Luke Smith
- Born: Luke Atholl Smith 9 February 1971 East London, Eastern Cape, South Africa
- Died: 16 July 2021 (aged 50) East London, Eastern Cape, South Africa
- Height: 175 cm (5 ft 9 in)
- Weight: 84 kg (13 st 3 lb; 185 lb)
- School: Dale College Boys' High School

Rugby union career
- Position: Fly-half

Senior career
- Years: Team / Apps / (Points)
- 1998–99: Glasgow Warriors / 5 / (27)
- 1999–2000: Racing 92
- 2000: Rotherham / 5 / (61)
- 2001–02: Saracens / 17 / (194)

Provincial / State sides
- Years: Team / Apps / (Points)
- Eastern Province
- Blue Bulls
- Sharks (Currie Cup)
- 1998: Border Bulldogs

Coaching career
- Years: Team
- 2013–present: Dale College Boys' High School

= Luke Smith (rugby union) =

South African rugby union player (1971–2021)

Luke Smith (9 February 1971 in East London, Eastern Cape, South Africa – 16 July 2021) was a professional rugby union player. He played at fly-half for Glasgow Caledonians, now Glasgow Warriors; as well as Racing 92 and Saracens among others.

He signed for Glasgow in 1998 from Border Bulldogs in South Africa. He was Scottish-qualified as his grandmother, Rachel Watson, was from Edinburgh.

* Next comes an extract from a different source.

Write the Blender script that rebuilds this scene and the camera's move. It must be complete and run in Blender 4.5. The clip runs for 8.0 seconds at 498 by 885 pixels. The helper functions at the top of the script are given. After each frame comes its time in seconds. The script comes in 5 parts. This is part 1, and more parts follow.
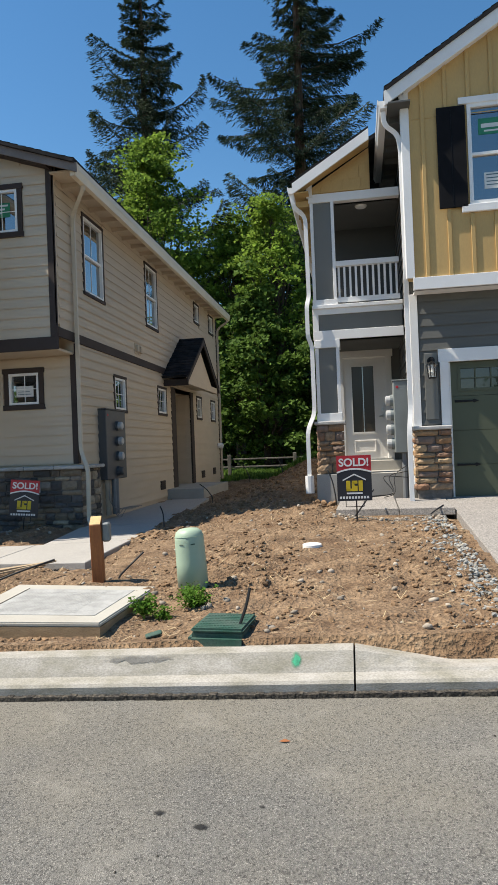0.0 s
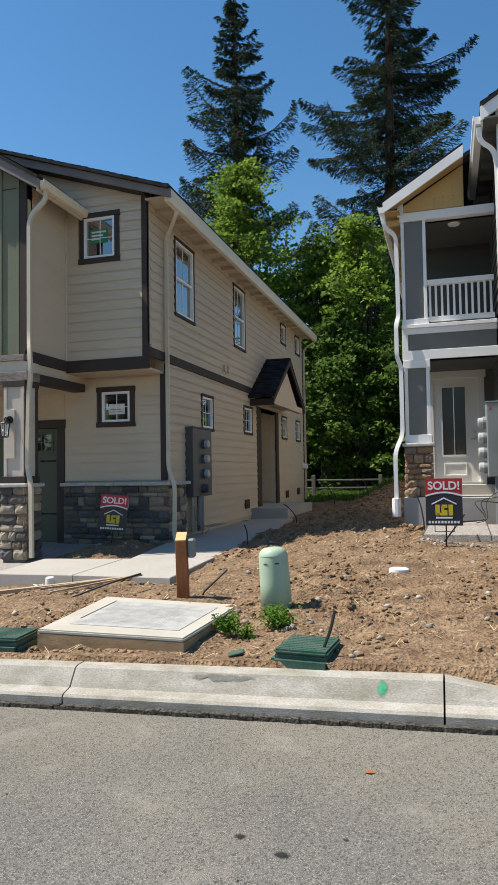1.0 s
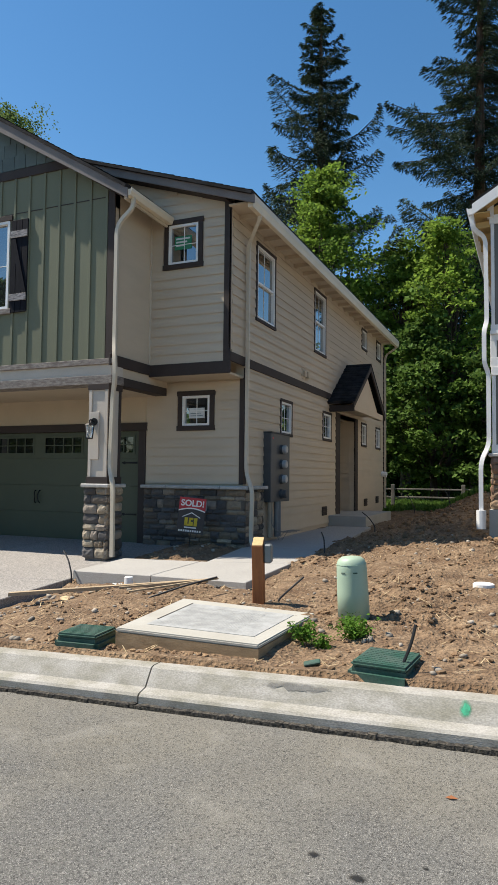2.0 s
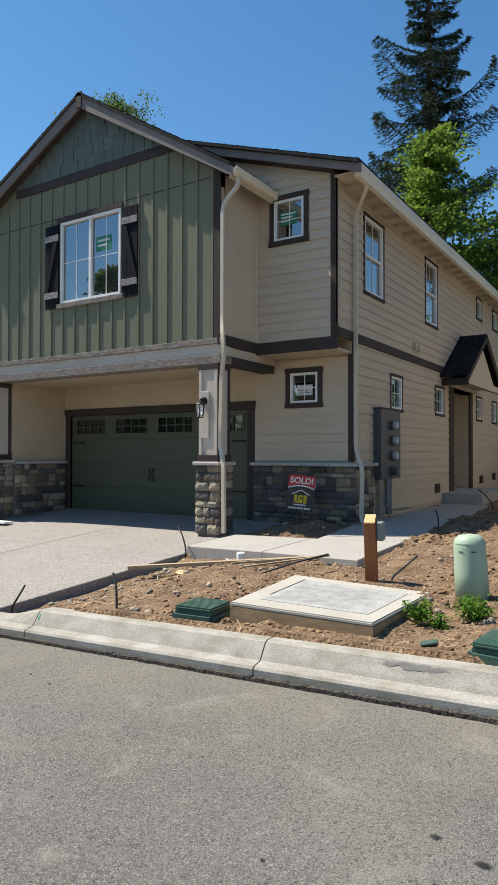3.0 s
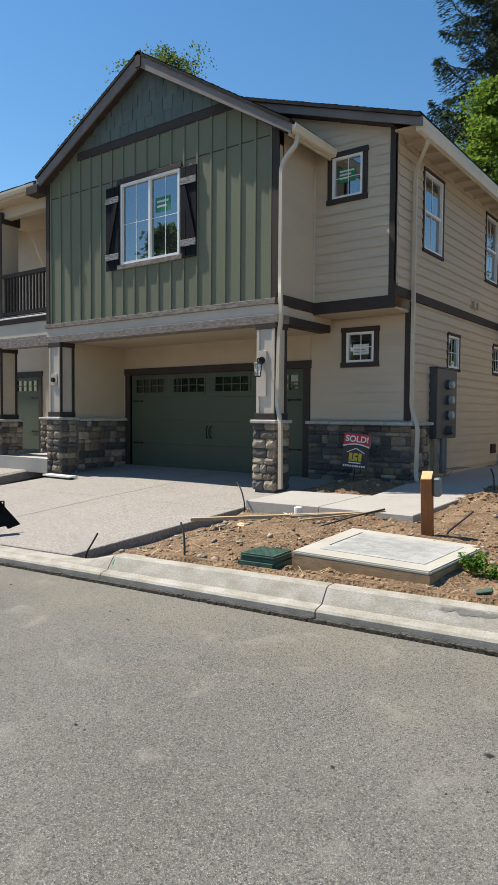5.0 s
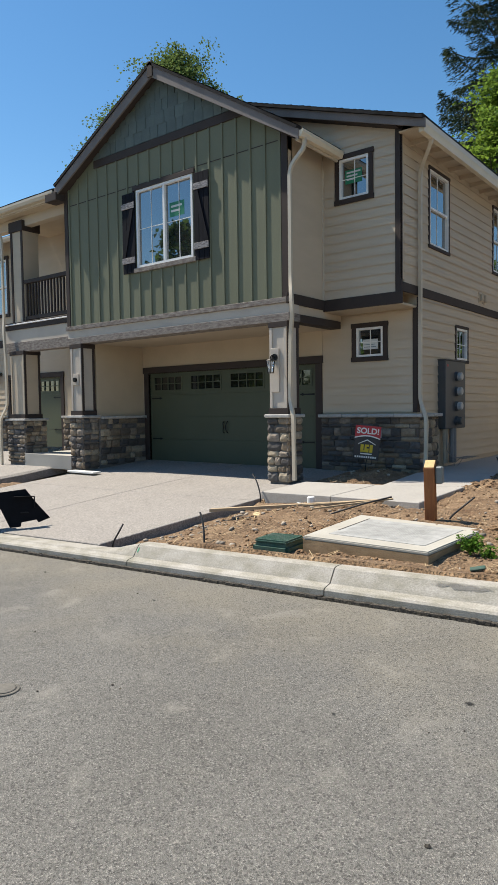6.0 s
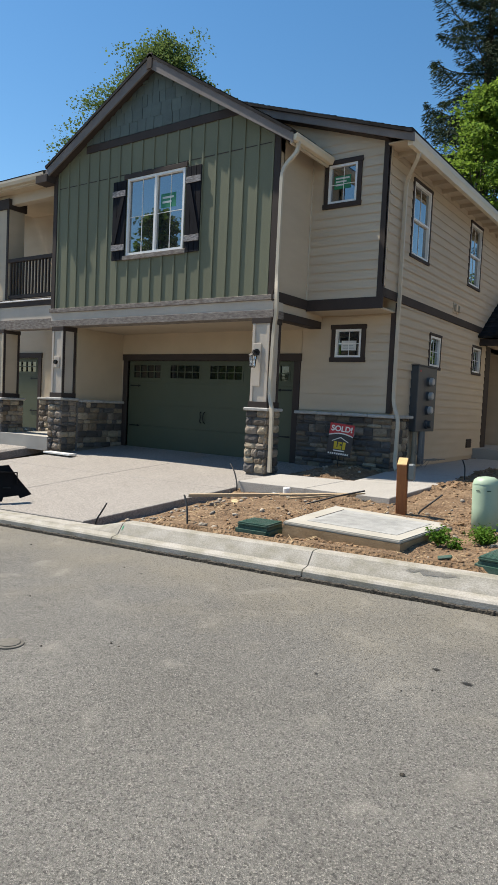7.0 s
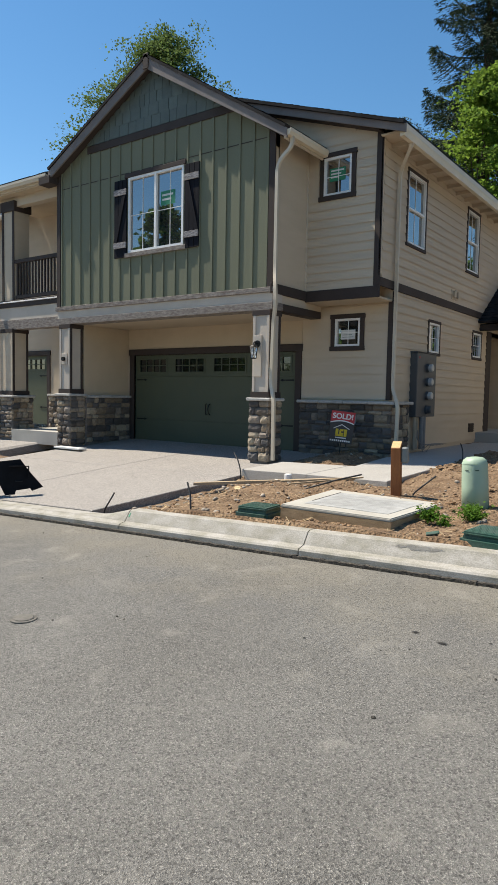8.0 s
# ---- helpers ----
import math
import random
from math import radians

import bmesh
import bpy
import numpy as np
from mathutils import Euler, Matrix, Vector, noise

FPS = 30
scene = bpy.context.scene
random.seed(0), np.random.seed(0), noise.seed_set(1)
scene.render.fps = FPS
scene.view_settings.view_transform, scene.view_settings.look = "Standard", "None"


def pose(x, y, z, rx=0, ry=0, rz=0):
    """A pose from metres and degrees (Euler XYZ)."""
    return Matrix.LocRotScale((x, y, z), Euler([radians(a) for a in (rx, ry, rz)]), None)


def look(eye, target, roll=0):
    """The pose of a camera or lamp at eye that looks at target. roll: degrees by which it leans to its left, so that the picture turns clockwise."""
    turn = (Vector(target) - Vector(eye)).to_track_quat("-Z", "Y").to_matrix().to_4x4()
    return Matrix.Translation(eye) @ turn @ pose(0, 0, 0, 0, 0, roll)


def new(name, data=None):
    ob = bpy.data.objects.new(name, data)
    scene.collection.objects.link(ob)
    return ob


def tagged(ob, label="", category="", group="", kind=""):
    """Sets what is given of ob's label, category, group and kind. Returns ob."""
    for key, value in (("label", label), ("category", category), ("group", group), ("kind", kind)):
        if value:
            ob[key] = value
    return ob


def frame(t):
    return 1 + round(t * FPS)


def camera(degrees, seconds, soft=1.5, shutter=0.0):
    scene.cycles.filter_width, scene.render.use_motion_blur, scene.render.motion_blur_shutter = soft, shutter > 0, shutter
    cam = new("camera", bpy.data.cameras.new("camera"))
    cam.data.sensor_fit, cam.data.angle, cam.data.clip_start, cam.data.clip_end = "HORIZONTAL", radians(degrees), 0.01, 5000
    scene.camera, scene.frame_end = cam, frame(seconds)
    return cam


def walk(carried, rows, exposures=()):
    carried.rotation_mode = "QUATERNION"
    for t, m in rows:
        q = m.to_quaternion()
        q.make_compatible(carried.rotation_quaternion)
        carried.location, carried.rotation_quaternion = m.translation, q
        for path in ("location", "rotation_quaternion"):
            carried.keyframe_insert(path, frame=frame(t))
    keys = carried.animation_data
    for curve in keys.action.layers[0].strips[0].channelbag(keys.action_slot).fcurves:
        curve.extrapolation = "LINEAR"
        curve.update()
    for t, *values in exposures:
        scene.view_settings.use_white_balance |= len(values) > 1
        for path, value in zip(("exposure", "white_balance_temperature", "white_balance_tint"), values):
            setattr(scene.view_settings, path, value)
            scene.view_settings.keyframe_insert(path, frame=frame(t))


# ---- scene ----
cam = camera(41.0, 8.0, soft=1.0)
PATH = [
    (0, (0.504, 1.318, 1.606), (0.178, 3.291, 1.624), -2.2),
    (0.5, (0.487, 1.346, 1.594), (0.01, 3.287, 1.667), -1.6),
    (1, (0.476, 1.343, 1.594), (-0.093, 3.258, 1.68), -0.9),
    (1.2, (0.454, 1.331, 1.58), (-0.132, 3.241, 1.665), 0.2),
    (2.3, (0.436, 1.414, 1.593), (-0.449, 3.205, 1.689), 0.3),
    (2.5, (0.43, 1.408, 1.587), (-0.519, 3.167, 1.664), 0.2),
    (3, (0.399, 1.42, 1.579), (-0.672, 3.108, 1.615), 0.1),
    (3.5, (0.373, 1.402, 1.573), (-0.774, 3.04, 1.573), 0.5),
    (4, (0.359, 1.442, 1.562), (-0.959, 2.945, 1.512), -2.9),
    (4.5, (0.418, 1.236, 1.566), (-0.838, 2.791, 1.502), -1.3),
    (4.7, (0.412, 1.2, 1.551), (-0.803, 2.787, 1.483), -0.7),
    (5.8, (0.739, 0.831, 1.574), (-0.458, 2.429, 1.464), 1.9),
    (6, (0.79, 0.767, 1.581), (-0.445, 2.337, 1.477), -0.8),
    (6.5, (0.818, 0.551, 1.537), (-0.368, 2.161, 1.504), 0.7),
    (7, (0.834, 0.341, 1.528), (-0.316, 1.972, 1.411), 2.7),
    (7.5, (0.976, 0.231, 1.52), (-0.168, 1.87, 1.452), 4.1),
    (8, (1.147, 0.156, 1.505), (-0.03, 1.767, 1.363), 1.1),
]
EXPO, KELVIN, TINT = 0.6, 6880, 10
SKY, SUN = 0.108, 5.0
walk(cam, [(t, look(eye, aim, roll)) for t, eye, aim, roll in PATH], [(0.0, EXPO + 0.03, KELVIN + 190, TINT), (2.5, EXPO, KELVIN + 110, TINT), (8.0, EXPO - 0.01, KELVIN + 260, TINT)])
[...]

He made the move in the hope of representing Scotland. He stated: "After being sidelined for two years because of a serious knee injury, I made up my mind to continue my career in Europe. When I told my agent about my family background, he set about getting me fixed up with a Scottish team. The ultimate goal for any player is to play at international level and as soon as I found out that I could be eligible for Scotland, my sights were set."

However, injury prevented him from receiving Scotland 'A' or Scotland 'B' honours and the hope of a Scotland career stalled. He did however represent a combined Scottish Districts side.

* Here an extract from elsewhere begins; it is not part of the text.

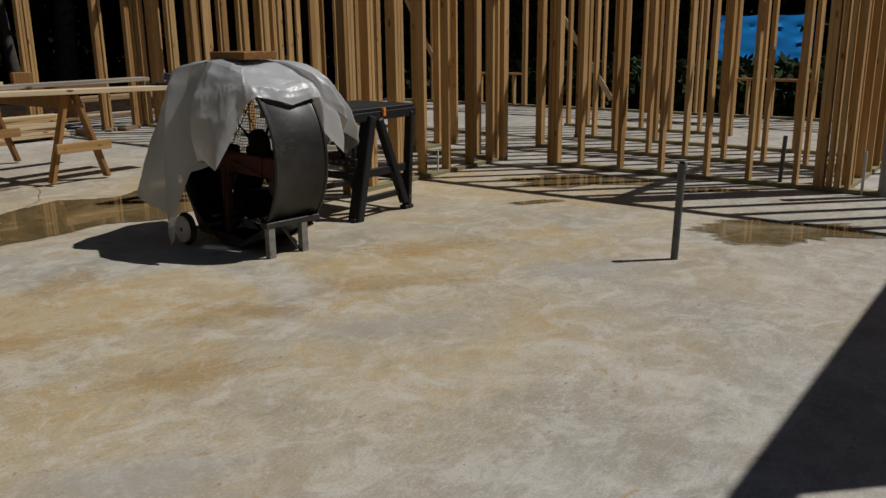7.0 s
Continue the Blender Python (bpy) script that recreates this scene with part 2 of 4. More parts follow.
def stud_wall(name, along, line, a0, a1, posts, gaps=(), thick=0.089, label="", top=TOP, start=0.0, phase=None, plate=True):
    """A bare stud wall. along 'x' or 'y'; line: centre of its thickness; posts: extra stud places along it;
    gaps: openings (g0, g1, head, sill, header depth). Studs stand every 0.406 m from phase."""
    root = tag_structure(new(name), label or "open timber stud wall of pale pine framing on a concrete slab")

    def P(s, z, off=0.0):
        return Vector((s, line + off, z)) if along == "x" else Vector((line + off, s, z))

    def flat(nm, s0, s1, z, material=PINE, h=PL):
        ob = stick(root, nm, P(s0, z), P(s1, z), h, thick, material)
        # the board lies flat: width across the wall, thickness upright
        d = (P(s1, z) - P(s0, z)).normalized()
        up = Vector((0, 0, 1))
        side = up.cross(d)
        rot = Matrix((up, side, d)).transposed().to_4x4()
        ob.matrix_basis = Matrix.Translation((P(s0, z) + P(s1, z)) / 2) @ rot

    def upright(s, z0, z1, jit=True):
        j = random.uniform(-0.003, 0.003) if jit else 0
        stick(root, "stud", P(s + j, z0), P(s + j, z1), PL if along == "x" else thick, thick if along == "x" else PL, PINE)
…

He played two matches in the Heineken Cup for Glasgow; against US Colomiers and Pontypridd. He also played in the Scottish Inter-District Championship and in that season's WRU Challenge Cup.

He also played for Glasgow in friendlies against touring international sides South Africa and the Māori All Blacks and Fiji.

After playing for Glasgow, Smith moved to Racing 92 and then Rotherham. He played just 5 matches for Rotherham before signing for Saracens.

Smith also played for Mirano Rugby in Italy; and Birmingham & Solihull, Coventry and Esher in England.

Schooled at Selborne College in East London and Dale College Boys' High School in King William's Town, South Africa, Smith returned to his former school as rugby coach.

Smith died suddenly on 16 July 2021.